MATERIAL PROVIDED:
▬▬▬▬▬▬

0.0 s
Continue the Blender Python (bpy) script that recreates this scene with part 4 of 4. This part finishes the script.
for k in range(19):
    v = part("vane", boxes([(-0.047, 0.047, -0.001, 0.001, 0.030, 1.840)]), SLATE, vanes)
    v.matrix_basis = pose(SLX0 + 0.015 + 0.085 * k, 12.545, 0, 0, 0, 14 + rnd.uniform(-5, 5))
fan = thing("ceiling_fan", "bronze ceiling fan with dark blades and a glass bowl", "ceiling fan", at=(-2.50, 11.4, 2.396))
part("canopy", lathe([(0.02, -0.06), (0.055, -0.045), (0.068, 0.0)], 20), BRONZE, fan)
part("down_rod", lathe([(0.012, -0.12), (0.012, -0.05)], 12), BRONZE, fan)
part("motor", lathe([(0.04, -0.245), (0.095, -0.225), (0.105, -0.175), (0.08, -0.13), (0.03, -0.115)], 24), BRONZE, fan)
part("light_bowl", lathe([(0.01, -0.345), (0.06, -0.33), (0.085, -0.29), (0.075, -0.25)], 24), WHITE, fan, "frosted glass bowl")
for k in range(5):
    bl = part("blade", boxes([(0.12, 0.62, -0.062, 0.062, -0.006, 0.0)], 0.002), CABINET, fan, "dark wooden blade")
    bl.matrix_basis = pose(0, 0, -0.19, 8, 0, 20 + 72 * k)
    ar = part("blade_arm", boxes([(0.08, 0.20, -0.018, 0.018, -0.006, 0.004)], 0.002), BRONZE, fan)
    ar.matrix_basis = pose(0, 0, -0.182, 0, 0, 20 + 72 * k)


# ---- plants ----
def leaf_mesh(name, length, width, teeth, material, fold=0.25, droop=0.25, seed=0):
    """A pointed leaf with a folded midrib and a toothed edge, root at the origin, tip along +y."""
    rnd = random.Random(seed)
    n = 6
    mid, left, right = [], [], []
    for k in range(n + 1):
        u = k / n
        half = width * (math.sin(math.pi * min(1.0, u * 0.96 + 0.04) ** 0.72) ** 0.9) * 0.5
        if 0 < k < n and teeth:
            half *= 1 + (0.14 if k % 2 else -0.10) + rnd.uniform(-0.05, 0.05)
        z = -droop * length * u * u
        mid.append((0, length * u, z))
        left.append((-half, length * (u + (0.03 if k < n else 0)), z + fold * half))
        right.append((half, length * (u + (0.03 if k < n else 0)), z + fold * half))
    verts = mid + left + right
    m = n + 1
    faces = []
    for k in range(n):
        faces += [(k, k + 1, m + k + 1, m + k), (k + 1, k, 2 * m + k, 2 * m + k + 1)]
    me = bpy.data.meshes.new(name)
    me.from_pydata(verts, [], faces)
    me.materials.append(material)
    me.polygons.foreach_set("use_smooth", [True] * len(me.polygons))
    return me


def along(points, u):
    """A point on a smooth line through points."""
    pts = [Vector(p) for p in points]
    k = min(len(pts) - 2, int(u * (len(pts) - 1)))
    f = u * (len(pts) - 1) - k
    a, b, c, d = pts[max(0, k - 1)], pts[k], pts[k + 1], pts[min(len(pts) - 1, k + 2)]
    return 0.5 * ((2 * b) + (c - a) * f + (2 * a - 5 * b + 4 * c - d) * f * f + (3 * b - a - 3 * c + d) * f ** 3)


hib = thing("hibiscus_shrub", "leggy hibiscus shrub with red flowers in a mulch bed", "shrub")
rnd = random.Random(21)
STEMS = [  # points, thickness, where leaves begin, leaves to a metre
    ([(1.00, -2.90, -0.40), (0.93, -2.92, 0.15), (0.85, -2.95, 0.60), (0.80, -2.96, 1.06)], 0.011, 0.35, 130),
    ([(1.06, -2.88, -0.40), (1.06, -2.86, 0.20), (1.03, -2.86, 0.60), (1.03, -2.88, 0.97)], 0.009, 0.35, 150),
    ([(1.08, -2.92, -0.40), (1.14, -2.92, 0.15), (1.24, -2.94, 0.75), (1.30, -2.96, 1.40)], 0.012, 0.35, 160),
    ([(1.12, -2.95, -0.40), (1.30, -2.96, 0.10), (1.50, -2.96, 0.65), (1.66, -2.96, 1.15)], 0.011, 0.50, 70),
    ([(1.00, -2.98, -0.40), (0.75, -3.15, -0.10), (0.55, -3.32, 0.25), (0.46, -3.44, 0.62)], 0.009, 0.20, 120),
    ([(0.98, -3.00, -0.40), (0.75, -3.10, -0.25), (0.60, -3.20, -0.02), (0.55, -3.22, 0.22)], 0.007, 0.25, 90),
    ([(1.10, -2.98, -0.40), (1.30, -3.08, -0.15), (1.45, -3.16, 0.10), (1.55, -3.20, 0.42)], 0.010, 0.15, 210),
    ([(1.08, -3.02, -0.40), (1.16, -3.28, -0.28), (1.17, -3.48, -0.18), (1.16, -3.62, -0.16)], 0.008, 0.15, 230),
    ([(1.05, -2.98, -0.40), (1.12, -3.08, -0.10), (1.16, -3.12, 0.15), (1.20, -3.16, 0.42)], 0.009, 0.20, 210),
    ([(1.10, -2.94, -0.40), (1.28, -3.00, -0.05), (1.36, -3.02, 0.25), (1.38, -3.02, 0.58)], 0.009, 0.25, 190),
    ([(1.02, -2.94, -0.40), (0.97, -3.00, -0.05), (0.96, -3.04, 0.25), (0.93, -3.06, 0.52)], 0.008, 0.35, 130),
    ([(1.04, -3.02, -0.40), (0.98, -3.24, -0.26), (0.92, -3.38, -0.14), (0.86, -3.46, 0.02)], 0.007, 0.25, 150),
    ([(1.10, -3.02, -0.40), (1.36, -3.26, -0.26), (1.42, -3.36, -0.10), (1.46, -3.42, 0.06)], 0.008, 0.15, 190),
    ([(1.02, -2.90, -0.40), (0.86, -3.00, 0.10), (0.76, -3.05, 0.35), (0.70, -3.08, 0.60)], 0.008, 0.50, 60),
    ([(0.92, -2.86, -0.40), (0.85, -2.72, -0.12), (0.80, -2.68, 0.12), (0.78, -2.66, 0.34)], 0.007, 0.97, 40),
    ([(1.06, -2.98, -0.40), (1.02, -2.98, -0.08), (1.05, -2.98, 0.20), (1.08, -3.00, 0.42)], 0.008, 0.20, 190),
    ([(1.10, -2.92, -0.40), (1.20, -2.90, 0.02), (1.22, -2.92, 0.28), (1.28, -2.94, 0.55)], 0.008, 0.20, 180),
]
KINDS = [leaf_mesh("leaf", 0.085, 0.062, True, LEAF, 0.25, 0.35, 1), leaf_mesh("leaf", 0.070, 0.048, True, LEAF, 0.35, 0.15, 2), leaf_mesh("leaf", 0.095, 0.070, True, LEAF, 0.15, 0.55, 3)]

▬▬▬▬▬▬

TASK PROMPT: Output every line above without altering anything.

COMPLETE RESPONSE:
0.0 s
Continue the Blender Python (bpy) script that recreates this scene with part 4 of 4. This part finishes the script.
for k in range(19):
    v = part("vane", boxes([(-0.047, 0.047, -0.001, 0.001, 0.030, 1.840)]), SLATE, vanes)
    v.matrix_basis = pose(SLX0 + 0.015 + 0.085 * k, 12.545, 0, 0, 0, 14 + rnd.uniform(-5, 5))
fan = thing("ceiling_fan", "bronze ceiling fan with dark blades and a glass bowl", "ceiling fan", at=(-2.50, 11.4, 2.396))
part("canopy", lathe([(0.02, -0.06), (0.055, -0.045), (0.068, 0.0)], 20), BRONZE, fan)
part("down_rod", lathe([(0.012, -0.12), (0.012, -0.05)], 12), BRONZE, fan)
part("motor", lathe([(0.04, -0.245), (0.095, -0.225), (0.105, -0.175), (0.08, -0.13), (0.03, -0.115)], 24), BRONZE, fan)
part("light_bowl", lathe([(0.01, -0.345), (0.06, -0.33), (0.085, -0.29), (0.075, -0.25)], 24), WHITE, fan, "frosted glass bowl")
for k in range(5):
    bl = part("blade", boxes([(0.12, 0.62, -0.062, 0.062, -0.006, 0.0)], 0.002), CABINET, fan, "dark wooden blade")
    bl.matrix_basis = pose(0, 0, -0.19, 8, 0, 20 + 72 * k)
    ar = part("blade_arm", boxes([(0.08, 0.20, -0.018, 0.018, -0.006, 0.004)], 0.002), BRONZE, fan)
    ar.matrix_basis = pose(0, 0, -0.182, 0, 0, 20 + 72 * k)


# ---- plants ----
def leaf_mesh(name, length, width, teeth, material, fold=0.25, droop=0.25, seed=0):
    """A pointed leaf with a folded midrib and a toothed edge, root at the origin, tip along +y."""
    rnd = random.Random(seed)
    n = 6
    mid, left, right = [], [], []
    for k in range(n + 1):
        u = k / n
        half = width * (math.sin(math.pi * min(1.0, u * 0.96 + 0.04) ** 0.72) ** 0.9) * 0.5
        if 0 < k < n and teeth:
            half *= 1 + (0.14 if k % 2 else -0.10) + rnd.uniform(-0.05, 0.05)
        z = -droop * length * u * u
        mid.append((0, length * u, z))
        left.append((-half, length * (u + (0.03 if k < n else 0)), z + fold * half))
        right.append((half, length * (u + (0.03 if k < n else 0)), z + fold * half))
    verts = mid + left + right
    m = n + 1
    faces = []
    for k in range(n):
        faces += [(k, k + 1, m + k + 1, m + k), (k + 1, k, 2 * m + k, 2 * m + k + 1)]
    me = bpy.data.meshes.new(name)
    me.from_pydata(verts, [], faces)
    me.materials.append(material)
    me.polygons.foreach_set("use_smooth", [True] * len(me.polygons))
    return me


def along(points, u):
    """A point on a smooth line through points."""
    pts = [Vector(p) for p in points]
    k = min(len(pts) - 2, int(u * (len(pts) - 1)))
    f = u * (len(pts) - 1) - k
    a, b, c, d = pts[max(0, k - 1)], pts[k], pts[k + 1], pts[min(len(pts) - 1, k + 2)]
    return 0.5 * ((2 * b) + (c - a) * f + (2 * a - 5 * b + 4 * c - d) * f * f + (3 * b - a - 3 * c + d) * f ** 3)


hib = thing("hibiscus_shrub", "leggy hibiscus shrub with red flowers in a mulch bed", "shrub")
rnd = random.Random(21)
STEMS = [  # points, thickness, where leaves begin, leaves to a metre
    ([(1.00, -2.90, -0.40), (0.93, -2.92, 0.15), (0.85, -2.95, 0.60), (0.80, -2.96, 1.06)], 0.011, 0.35, 130),
    ([(1.06, -2.88, -0.40), (1.06, -2.86, 0.20), (1.03, -2.86, 0.60), (1.03, -2.88, 0.97)], 0.009, 0.35, 150),
    ([(1.08, -2.92, -0.40), (1.14, -2.92, 0.15), (1.24, -2.94, 0.75), (1.30, -2.96, 1.40)], 0.012, 0.35, 160),
    ([(1.12, -2.95, -0.40), (1.30, -2.96, 0.10), (1.50, -2.96, 0.65), (1.66, -2.96, 1.15)], 0.011, 0.50, 70),
    ([(1.00, -2.98, -0.40), (0.75, -3.15, -0.10), (0.55, -3.32, 0.25), (0.46, -3.44, 0.62)], 0.009, 0.20, 120),
    ([(0.98, -3.00, -0.40), (0.75, -3.10, -0.25), (0.60, -3.20, -0.02), (0.55, -3.22, 0.22)], 0.007, 0.25, 90),
    ([(1.10, -2.98, -0.40), (1.30, -3.08, -0.15), (1.45, -3.16, 0.10), (1.55, -3.20, 0.42)], 0.010, 0.15, 210),
    ([(1.08, -3.02, -0.40), (1.16, -3.28, -0.28), (1.17, -3.48, -0.18), (1.16, -3.62, -0.16)], 0.008, 0.15, 230),
    ([(1.05, -2.98, -0.40), (1.12, -3.08, -0.10), (1.16, -3.12, 0.15), (1.20, -3.16, 0.42)], 0.009, 0.20, 210),
    ([(1.10, -2.94, -0.40), (1.28, -3.00, -0.05), (1.36, -3.02, 0.25), (1.38, -3.02, 0.58)], 0.009, 0.25, 190),
    ([(1.02, -2.94, -0.40), (0.97, -3.00, -0.05), (0.96, -3.04, 0.25), (0.93, -3.06, 0.52)], 0.008, 0.35, 130),
    ([(1.04, -3.02, -0.40), (0.98, -3.24, -0.26), (0.92, -3.38, -0.14), (0.86, -3.46, 0.02)], 0.007, 0.25, 150),
    ([(1.10, -3.02, -0.40), (1.36, -3.26, -0.26), (1.42, -3.36, -0.10), (1.46, -3.42, 0.06)], 0.008, 0.15, 190),
    ([(1.02, -2.90, -0.40), (0.86, -3.00, 0.10), (0.76, -3.05, 0.35), (0.70, -3.08, 0.60)], 0.008, 0.50, 60),
    ([(0.92, -2.86, -0.40), (0.85, -2.72, -0.12), (0.80, -2.68, 0.12), (0.78, -2.66, 0.34)], 0.007, 0.97, 40),
    ([(1.06, -2.98, -0.40), (1.02, -2.98, -0.08), (1.05, -2.98, 0.20), (1.08, -3.00, 0.42)], 0.008, 0.20, 190),
    ([(1.10, -2.92, -0.40), (1.20, -2.90, 0.02), (1.22, -2.92, 0.28), (1.28, -2.94, 0.55)], 0.008, 0.20, 180),
]
KINDS = [leaf_mesh("leaf", 0.085, 0.062, True, LEAF, 0.25, 0.35, 1), leaf_mesh("leaf", 0.070, 0.048, True, LEAF, 0.35, 0.15, 2), leaf_mesh("leaf", 0.095, 0.070, True, LEAF, 0.15, 0.55, 3)]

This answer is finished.